» **WHAT THE EXERCISE ASKS**
Output, word for word, every line from the start of the listing down to and including the line that contains "0.18, 0.4))], 0.3)"; include nothing else.

* * *

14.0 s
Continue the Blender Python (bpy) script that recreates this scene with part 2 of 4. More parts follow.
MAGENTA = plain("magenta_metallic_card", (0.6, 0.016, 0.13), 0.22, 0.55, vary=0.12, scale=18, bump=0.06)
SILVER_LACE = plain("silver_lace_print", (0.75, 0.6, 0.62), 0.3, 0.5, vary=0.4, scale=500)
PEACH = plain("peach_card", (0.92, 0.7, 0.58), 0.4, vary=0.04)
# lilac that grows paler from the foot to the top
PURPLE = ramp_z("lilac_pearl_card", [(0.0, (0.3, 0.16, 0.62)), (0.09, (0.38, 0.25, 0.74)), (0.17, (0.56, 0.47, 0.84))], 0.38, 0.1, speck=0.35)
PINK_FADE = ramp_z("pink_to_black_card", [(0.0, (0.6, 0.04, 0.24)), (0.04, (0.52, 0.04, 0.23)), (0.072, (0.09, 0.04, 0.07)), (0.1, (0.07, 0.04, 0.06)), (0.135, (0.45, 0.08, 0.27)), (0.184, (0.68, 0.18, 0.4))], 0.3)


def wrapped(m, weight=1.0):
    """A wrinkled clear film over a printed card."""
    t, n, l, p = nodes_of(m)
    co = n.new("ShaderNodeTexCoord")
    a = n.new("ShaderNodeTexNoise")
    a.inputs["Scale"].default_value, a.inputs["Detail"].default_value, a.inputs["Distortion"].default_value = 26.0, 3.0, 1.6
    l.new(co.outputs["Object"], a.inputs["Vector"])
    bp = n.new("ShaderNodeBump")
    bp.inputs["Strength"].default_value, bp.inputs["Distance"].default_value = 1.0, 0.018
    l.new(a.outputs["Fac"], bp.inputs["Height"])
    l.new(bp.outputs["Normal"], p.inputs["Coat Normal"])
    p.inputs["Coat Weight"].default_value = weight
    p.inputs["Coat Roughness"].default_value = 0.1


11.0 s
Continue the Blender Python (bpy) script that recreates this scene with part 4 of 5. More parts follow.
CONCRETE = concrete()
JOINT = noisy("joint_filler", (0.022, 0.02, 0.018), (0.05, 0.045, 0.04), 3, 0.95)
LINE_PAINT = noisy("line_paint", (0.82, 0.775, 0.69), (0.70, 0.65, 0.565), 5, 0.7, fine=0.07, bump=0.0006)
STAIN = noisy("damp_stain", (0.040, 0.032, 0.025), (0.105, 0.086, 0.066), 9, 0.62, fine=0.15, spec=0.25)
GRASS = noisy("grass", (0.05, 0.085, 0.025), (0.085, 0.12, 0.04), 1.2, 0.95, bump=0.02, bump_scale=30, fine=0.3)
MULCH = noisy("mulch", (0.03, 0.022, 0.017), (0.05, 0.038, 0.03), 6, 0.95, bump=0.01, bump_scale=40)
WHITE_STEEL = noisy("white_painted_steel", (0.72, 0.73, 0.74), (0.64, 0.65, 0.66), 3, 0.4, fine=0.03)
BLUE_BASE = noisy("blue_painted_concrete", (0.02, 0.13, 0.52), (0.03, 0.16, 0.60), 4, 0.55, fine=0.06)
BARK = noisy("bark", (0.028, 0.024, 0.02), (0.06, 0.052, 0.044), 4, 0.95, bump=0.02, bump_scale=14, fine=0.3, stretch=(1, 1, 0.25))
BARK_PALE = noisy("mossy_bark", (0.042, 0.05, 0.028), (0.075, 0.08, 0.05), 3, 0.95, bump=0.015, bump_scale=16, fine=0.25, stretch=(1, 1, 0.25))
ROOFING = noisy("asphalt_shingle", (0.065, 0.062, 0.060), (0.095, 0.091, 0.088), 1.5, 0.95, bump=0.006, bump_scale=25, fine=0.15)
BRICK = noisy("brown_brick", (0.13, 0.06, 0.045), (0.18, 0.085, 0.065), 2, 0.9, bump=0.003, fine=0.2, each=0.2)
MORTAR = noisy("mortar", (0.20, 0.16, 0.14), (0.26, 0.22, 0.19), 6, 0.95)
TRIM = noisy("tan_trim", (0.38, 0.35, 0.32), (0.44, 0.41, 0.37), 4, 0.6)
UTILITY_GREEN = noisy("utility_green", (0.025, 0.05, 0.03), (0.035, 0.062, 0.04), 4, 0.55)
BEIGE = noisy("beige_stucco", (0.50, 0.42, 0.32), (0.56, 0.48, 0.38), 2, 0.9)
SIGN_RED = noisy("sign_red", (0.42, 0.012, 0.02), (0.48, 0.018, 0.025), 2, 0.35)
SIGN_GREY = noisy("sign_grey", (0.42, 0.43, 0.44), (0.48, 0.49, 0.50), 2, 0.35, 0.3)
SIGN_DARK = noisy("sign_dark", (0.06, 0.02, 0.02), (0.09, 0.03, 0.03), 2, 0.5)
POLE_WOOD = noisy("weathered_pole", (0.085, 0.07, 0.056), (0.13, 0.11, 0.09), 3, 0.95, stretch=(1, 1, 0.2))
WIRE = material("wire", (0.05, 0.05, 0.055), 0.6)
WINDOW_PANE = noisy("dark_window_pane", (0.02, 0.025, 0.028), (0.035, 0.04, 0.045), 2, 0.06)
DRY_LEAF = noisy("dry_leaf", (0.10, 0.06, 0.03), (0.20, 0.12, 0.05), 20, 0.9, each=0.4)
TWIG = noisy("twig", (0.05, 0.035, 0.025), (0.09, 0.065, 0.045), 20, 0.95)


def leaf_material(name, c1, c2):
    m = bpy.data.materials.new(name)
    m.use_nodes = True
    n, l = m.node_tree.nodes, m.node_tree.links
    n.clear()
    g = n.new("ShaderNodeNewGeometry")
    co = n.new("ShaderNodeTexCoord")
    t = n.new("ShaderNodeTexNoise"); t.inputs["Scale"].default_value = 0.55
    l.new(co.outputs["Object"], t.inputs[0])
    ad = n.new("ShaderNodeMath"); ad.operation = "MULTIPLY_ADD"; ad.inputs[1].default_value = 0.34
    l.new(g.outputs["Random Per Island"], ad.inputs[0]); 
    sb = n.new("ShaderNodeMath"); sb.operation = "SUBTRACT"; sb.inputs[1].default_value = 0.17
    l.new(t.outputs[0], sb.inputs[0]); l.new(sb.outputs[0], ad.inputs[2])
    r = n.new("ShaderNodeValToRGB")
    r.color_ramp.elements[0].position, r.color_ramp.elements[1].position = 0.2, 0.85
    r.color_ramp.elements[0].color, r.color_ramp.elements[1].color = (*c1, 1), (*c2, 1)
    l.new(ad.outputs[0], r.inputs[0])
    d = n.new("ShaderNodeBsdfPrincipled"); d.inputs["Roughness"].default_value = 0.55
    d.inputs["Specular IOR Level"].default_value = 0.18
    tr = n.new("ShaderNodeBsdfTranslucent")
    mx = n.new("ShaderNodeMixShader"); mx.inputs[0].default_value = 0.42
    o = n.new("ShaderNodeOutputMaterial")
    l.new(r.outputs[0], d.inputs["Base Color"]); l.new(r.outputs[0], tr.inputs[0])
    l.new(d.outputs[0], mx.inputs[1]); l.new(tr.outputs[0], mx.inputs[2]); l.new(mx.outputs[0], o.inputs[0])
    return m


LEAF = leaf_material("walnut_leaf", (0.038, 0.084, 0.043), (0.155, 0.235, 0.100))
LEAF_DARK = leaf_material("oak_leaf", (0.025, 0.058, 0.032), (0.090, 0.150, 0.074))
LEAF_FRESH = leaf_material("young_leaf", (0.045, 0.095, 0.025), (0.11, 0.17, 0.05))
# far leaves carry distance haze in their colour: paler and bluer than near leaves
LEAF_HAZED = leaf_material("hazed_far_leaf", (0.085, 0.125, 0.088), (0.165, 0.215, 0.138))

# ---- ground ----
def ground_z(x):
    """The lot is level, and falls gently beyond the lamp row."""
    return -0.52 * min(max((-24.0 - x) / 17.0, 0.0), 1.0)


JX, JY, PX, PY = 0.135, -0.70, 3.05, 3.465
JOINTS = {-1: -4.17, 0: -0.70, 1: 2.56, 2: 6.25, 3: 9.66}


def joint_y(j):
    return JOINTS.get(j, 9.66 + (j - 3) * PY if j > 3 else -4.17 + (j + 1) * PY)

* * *

» **THE OUTPUT**
14.0 s
Continue the Blender Python (bpy) script that recreates this scene with part 2 of 4. More parts follow.
MAGENTA = plain("magenta_metallic_card", (0.6, 0.016, 0.13), 0.22, 0.55, vary=0.12, scale=18, bump=0.06)
SILVER_LACE = plain("silver_lace_print", (0.75, 0.6, 0.62), 0.3, 0.5, vary=0.4, scale=500)
PEACH = plain("peach_card", (0.92, 0.7, 0.58), 0.4, vary=0.04)
# lilac that grows paler from the foot to the top
PURPLE = ramp_z("lilac_pearl_card", [(0.0, (0.3, 0.16, 0.62)), (0.09, (0.38, 0.25, 0.74)), (0.17, (0.56, 0.47, 0.84))], 0.38, 0.1, speck=0.35)
PINK_FADE = ramp_z("pink_to_black_card", [(0.0, (0.6, 0.04, 0.24)), (0.04, (0.52, 0.04, 0.23)), (0.072, (0.09, 0.04, 0.07)), (0.1, (0.07, 0.04, 0.06)), (0.135, (0.45, 0.08, 0.27)), (0.184, (0.68, 0.18, 0.4))], 0.3)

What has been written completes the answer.